The artificial intelligence created by Google and London-based DeepMind has taken a two-game lead in a landmark championship against the one of the world’s best players at the ancient board game of Go.

The AlphaGo AI defeated South Korean grandmaster Lee Sedol in another tense game, at the Korea Baduk Association in Seoul on Thursday.

The match was another tight encounter, which entered overtime before AlphaGo eventually triumphed. “AlphaGo played some beautiful creative moves in this game,” said Demis Hassabis, Deepmind founder, on Twitter. He added that 100 million people had watched the first match online, including 60 million in China.

The victory puts Deepmind on the verge of a remarkable triumph, which some experts have suggested is a decade or more ahead of schedule in the development of true, ‘thinking’ AI.

The two sides will play three more times over the next week, with the winner taking a $1 million prize. Lee will have to win every remaining match to take home the prize.

Deepmind had already defeated the European champion of Go, the company said in an announcement made in the journal Nature in January.

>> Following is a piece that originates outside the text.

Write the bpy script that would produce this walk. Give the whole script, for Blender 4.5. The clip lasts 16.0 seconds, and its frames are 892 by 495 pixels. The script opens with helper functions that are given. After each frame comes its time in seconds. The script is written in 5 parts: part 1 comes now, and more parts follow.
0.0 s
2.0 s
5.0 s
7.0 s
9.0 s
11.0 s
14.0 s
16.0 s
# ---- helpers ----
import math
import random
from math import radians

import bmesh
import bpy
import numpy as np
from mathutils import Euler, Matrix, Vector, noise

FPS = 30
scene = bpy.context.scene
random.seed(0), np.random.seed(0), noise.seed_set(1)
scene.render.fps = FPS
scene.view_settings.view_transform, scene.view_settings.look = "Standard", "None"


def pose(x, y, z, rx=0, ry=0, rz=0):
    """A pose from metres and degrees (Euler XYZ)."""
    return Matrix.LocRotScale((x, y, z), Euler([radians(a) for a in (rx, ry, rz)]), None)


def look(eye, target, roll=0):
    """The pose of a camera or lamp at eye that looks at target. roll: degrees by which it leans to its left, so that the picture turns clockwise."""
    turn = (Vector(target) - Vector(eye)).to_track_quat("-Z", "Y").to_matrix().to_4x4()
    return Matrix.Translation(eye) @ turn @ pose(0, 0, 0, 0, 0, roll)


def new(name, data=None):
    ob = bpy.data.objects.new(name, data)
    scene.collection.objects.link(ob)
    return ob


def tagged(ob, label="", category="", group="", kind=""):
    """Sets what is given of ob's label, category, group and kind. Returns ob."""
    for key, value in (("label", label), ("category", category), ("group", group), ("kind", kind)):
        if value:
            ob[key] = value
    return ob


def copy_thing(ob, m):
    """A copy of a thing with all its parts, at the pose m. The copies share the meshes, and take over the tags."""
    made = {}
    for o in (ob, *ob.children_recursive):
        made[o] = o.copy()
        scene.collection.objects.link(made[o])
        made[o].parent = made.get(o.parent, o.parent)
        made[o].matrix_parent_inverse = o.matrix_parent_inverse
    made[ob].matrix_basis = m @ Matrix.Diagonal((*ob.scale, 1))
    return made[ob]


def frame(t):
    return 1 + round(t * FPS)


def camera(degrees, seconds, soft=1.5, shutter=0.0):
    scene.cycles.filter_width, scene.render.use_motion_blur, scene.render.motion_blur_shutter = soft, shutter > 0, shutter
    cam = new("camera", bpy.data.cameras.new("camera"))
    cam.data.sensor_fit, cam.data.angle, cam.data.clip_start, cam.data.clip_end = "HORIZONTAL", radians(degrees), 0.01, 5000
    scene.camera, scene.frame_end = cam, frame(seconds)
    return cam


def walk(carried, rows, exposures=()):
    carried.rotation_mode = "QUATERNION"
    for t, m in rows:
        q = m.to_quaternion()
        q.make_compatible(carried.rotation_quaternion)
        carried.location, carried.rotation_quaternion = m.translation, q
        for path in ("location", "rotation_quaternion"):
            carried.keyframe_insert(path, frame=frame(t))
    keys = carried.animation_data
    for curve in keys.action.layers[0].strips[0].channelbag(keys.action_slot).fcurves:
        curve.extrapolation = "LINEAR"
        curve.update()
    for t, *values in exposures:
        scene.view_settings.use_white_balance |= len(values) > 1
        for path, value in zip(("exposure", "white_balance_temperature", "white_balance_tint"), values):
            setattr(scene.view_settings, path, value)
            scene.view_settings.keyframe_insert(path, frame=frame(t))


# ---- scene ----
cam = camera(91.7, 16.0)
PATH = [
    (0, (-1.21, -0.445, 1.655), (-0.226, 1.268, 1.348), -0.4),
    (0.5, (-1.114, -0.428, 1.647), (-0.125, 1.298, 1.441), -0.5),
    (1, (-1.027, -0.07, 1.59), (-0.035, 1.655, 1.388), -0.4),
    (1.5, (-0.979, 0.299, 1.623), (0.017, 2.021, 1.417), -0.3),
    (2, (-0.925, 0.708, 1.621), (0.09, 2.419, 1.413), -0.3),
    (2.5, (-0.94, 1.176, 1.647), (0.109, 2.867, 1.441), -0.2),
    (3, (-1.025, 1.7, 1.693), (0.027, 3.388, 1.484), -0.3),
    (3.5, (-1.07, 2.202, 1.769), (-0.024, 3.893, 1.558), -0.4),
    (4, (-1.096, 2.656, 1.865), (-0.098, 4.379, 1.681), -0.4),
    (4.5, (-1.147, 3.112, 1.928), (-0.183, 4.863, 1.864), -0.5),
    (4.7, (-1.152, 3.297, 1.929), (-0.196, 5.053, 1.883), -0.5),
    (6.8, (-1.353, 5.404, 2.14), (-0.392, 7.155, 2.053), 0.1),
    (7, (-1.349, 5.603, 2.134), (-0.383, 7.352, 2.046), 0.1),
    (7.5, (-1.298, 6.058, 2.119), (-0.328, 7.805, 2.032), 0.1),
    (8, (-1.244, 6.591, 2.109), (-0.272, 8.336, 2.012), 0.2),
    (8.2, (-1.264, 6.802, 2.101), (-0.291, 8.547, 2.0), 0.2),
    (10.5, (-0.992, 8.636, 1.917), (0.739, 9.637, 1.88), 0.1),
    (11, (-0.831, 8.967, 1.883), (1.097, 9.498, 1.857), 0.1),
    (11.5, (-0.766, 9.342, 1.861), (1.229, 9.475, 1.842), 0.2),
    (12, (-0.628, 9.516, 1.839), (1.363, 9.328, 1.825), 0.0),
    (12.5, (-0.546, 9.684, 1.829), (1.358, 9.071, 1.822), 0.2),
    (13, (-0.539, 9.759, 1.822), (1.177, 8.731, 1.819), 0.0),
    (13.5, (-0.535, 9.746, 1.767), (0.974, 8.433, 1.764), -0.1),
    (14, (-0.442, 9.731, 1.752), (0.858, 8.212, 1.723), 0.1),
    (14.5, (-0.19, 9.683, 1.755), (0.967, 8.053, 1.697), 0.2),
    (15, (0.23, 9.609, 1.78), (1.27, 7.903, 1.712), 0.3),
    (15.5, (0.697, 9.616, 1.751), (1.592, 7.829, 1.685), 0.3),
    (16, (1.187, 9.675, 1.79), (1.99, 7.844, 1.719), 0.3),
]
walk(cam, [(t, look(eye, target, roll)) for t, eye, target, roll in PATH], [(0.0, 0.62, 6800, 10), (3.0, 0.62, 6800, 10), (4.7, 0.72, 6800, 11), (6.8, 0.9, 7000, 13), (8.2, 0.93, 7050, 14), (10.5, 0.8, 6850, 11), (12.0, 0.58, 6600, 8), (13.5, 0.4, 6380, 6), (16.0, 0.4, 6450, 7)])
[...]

Google purchased Deepmind for an estimated £400 million in July 2014.

The territorial 3,000-year-old game is regarded as one of the most complex that a computer could be asked to tackle, having simple rules that extrapolate out into virtually endless, intricate scenarios. Unlike chess, which can be theoretically masted by memorising an admittedly vast number of moves and scenarios, Go requires human-like intuition, thinking and forward planning to be successful.

AlphaGo combines advanced search techniques with neural networking, allowing it to both think creatively and take advantage of huge amounts of data about previously played games of Go. Using 12 ‘layers’ of AI, it selects its next move using just one element of its system while the others predict how the rest of the game will play out. Predicting the future in this way, it adjusts its strategy and moves gradually towards victory.

The development of AlphaGo is regarded as an early step towards a true artificial intelligence, which could have an incalculable impact on human lives, economics and technology.